Monday, April 23, 2012

About Fire — the Sun, the Hearth, the Goddess, and Life; Part One


 The Importance of Fire

The first fire is that of the Sun. The Sun shines down on us, providing warmth, light, sustaining life. Our Sun is the Center of our Solar system around which all else revolves. Some Native American traditions say that there's a piece of Grandfather Sun's fire inside Mother Earth in the form of Earth's molten, hot core.


Fire is central to our lives - even in this modern era. Fire provides light and heat. Thanks to modern invention most of us no longer huddle by our central hearthplaces or campfires for warmth in winter's chill as did our ancestors; still, fire is central to our lives. We have woodstoves & forced air heating, but the elemental power of fire is still there—behind the warmth provided. We have replaced torches and candles with electric lighting; still the power of fire is behind the light provided. And the power of fire operates within our bodies. We all know that our body temperature must stay within a narrow range of degrees for health to be maintained: too high or low indicates a problem of some sort. We use the power of fire to cook our food, and it is the power of fire that enables us to digest our food and thus maintain life. Fire brings illumination to our lives, keeps us warm, enables nourishment and thus life.

"Domesticated" Fire lives in the hearth; that is it's natural home. A hearth is a place that not only generates heat and light, but also is a place where we receive nourishment for body & soul.
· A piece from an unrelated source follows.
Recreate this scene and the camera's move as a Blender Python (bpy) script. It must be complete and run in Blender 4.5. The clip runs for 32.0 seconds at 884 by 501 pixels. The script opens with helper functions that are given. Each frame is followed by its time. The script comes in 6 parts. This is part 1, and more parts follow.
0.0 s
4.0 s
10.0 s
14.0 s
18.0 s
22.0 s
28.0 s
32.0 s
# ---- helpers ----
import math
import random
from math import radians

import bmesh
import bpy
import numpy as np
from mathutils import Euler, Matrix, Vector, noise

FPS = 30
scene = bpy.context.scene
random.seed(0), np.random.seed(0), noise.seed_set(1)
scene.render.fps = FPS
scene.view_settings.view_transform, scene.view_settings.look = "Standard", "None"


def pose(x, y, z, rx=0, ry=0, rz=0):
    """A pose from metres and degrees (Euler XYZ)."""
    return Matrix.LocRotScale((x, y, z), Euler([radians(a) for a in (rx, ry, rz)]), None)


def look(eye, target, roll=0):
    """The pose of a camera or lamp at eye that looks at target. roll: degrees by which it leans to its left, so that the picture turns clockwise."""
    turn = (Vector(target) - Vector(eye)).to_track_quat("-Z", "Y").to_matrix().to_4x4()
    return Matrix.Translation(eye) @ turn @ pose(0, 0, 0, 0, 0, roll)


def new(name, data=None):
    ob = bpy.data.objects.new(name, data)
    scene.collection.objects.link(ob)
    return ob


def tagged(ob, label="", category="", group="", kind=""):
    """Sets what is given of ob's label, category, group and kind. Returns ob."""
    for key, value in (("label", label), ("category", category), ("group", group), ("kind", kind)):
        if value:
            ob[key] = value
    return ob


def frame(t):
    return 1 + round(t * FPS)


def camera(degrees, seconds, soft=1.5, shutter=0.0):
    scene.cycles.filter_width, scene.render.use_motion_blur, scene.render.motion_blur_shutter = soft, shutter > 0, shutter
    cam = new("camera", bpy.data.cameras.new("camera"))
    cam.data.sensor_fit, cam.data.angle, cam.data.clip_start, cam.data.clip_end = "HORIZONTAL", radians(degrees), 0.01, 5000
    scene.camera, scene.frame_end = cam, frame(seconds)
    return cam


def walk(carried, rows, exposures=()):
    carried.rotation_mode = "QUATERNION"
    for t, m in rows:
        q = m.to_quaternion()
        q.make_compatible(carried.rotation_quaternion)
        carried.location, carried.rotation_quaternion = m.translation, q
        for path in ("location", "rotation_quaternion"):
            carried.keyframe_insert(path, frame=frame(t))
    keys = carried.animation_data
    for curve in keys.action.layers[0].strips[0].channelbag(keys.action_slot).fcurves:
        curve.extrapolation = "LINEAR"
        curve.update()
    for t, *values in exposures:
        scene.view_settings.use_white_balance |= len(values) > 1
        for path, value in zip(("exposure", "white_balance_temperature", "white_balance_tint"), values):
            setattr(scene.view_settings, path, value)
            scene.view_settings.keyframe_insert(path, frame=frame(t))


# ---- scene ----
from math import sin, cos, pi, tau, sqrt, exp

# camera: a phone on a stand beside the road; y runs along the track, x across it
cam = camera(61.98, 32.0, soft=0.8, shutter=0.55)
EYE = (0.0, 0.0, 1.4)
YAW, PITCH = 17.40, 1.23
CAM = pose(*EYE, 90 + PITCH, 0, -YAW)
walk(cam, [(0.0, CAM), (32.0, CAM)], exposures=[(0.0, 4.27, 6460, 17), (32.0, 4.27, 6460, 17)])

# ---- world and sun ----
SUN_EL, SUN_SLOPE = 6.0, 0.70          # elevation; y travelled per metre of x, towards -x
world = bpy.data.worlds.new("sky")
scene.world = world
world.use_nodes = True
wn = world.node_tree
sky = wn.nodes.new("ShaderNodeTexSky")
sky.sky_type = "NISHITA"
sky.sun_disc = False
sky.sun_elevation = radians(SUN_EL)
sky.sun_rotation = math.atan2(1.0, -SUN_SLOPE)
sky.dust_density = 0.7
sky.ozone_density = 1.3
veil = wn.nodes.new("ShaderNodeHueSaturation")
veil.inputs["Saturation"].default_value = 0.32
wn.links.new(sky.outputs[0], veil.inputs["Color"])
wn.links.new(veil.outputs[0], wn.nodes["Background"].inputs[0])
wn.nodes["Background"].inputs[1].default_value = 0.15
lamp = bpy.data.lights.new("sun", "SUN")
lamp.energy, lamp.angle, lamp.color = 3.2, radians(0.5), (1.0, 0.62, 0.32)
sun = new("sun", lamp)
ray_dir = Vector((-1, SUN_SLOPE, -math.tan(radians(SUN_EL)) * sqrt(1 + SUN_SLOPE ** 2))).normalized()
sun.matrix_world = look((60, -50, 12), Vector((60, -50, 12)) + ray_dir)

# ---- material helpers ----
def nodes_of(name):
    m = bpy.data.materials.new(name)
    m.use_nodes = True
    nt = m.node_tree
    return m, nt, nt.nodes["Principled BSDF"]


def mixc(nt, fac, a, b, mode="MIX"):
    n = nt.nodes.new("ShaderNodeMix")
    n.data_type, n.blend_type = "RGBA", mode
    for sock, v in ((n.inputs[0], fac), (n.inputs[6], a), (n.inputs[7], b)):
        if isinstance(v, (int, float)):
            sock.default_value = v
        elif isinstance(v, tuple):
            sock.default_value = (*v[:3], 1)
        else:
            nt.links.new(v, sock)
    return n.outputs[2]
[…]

Indeed, ideas of nourishment, warmth, love and comfort are inextricably wound together around the symbol of the hearth. In the small homes of our ancestors, families gathered around the hearth for light, warmth and companionship. It is a natural and pleasant thing to gather around the source of warmth and nourishment—comfort. My family still does it, especially on winter nights.

This is all quite obvious, I realize, and not only that, but also basic—as in the sense of “basis of,” and "foundational." It has always been so. So basic in fact that we should not be surprised to find that throughout history our ancestors have honored the Goddess in the form of the Hearthfire Goddess. In Ireland it was Brigid, whose flame was kept by her priestesses in Kildare for unknown centuries. Hestia was the central flame and hearth of the ancient Greeks; Hestia’s Roman counterpart was Vesta, in whose temple young virgins served for 30 years, tending her flame, which was the Hearth of the Nation. In the Teutonic areas it was Mother Holle, the underworld  goddess whose oven baked loaves of life-sustaining bread and who shook her featherbed to make the snow fly upon the earth. In Russia it was the fierce wildwoman Baba Yaga, whose whirling house contained her very important pech, or oven, in (or on) which she slept.